- Goal
Copy every line in the records below that contains the word "Blender".

- Task input
========================================================================

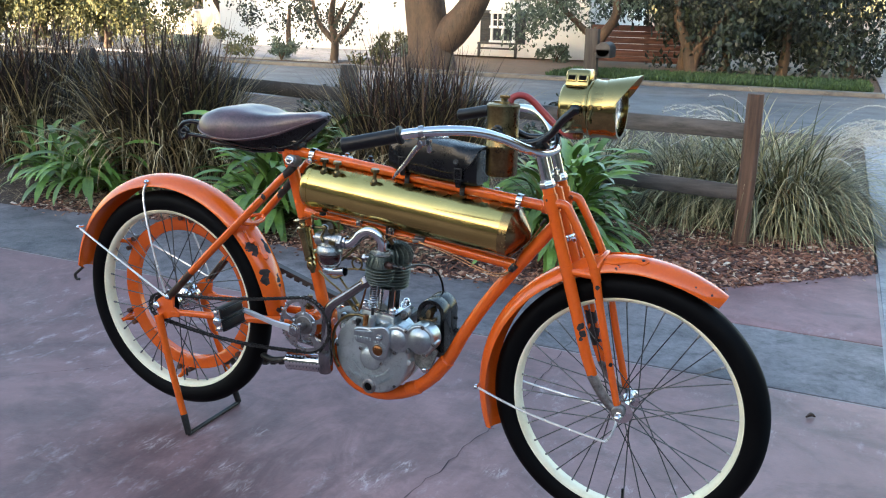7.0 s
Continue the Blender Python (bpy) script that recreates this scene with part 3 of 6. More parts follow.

========================================================================

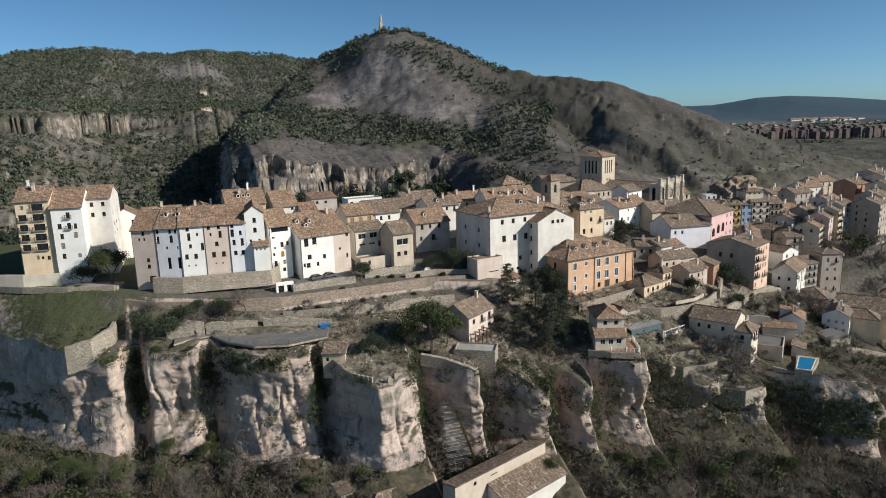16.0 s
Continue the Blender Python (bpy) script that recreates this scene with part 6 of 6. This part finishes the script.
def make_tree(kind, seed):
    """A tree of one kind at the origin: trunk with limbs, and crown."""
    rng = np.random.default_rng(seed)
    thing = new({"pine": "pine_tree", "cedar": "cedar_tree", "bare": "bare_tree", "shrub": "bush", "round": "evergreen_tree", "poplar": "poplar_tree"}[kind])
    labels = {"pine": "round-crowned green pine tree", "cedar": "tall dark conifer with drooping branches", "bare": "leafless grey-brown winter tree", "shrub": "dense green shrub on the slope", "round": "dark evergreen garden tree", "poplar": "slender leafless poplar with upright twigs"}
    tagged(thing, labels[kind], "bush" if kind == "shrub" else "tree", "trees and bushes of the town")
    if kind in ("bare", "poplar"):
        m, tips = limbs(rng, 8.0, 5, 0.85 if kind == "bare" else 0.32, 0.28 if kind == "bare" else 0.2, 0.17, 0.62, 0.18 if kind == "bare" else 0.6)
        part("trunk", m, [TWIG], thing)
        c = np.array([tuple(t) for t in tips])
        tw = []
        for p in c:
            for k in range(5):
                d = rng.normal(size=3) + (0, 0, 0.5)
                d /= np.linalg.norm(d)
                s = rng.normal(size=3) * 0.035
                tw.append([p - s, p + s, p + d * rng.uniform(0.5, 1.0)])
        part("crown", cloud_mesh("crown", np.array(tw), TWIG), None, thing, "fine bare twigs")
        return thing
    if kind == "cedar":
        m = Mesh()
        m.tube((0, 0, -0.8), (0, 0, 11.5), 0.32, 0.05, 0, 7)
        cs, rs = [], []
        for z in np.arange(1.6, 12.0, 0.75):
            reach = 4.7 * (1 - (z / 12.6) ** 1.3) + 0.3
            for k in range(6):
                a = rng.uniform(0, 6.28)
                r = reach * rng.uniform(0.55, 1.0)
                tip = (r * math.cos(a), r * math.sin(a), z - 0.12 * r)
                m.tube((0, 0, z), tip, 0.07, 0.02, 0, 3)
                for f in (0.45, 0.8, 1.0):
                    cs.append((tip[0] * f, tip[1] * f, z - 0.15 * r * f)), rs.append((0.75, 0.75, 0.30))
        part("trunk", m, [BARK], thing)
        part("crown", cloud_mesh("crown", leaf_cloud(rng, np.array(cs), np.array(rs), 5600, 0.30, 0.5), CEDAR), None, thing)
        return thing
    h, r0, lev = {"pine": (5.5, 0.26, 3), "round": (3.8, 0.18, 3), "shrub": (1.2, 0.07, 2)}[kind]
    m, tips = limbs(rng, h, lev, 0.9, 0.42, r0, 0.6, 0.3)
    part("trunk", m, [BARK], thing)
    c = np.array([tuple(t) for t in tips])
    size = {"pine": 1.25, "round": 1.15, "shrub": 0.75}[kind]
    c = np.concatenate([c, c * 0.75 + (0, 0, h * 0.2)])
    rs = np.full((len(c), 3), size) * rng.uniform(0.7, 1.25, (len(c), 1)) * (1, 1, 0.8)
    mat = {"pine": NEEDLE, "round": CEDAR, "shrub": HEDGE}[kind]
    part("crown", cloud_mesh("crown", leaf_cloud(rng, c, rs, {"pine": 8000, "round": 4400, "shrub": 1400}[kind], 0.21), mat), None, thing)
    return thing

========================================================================

- Final result
Continue the Blender Python (bpy) script that recreates this scene with part 3 of 6. More parts follow.
Continue the Blender Python (bpy) script that recreates this scene with part 6 of 6. This part finishes the script.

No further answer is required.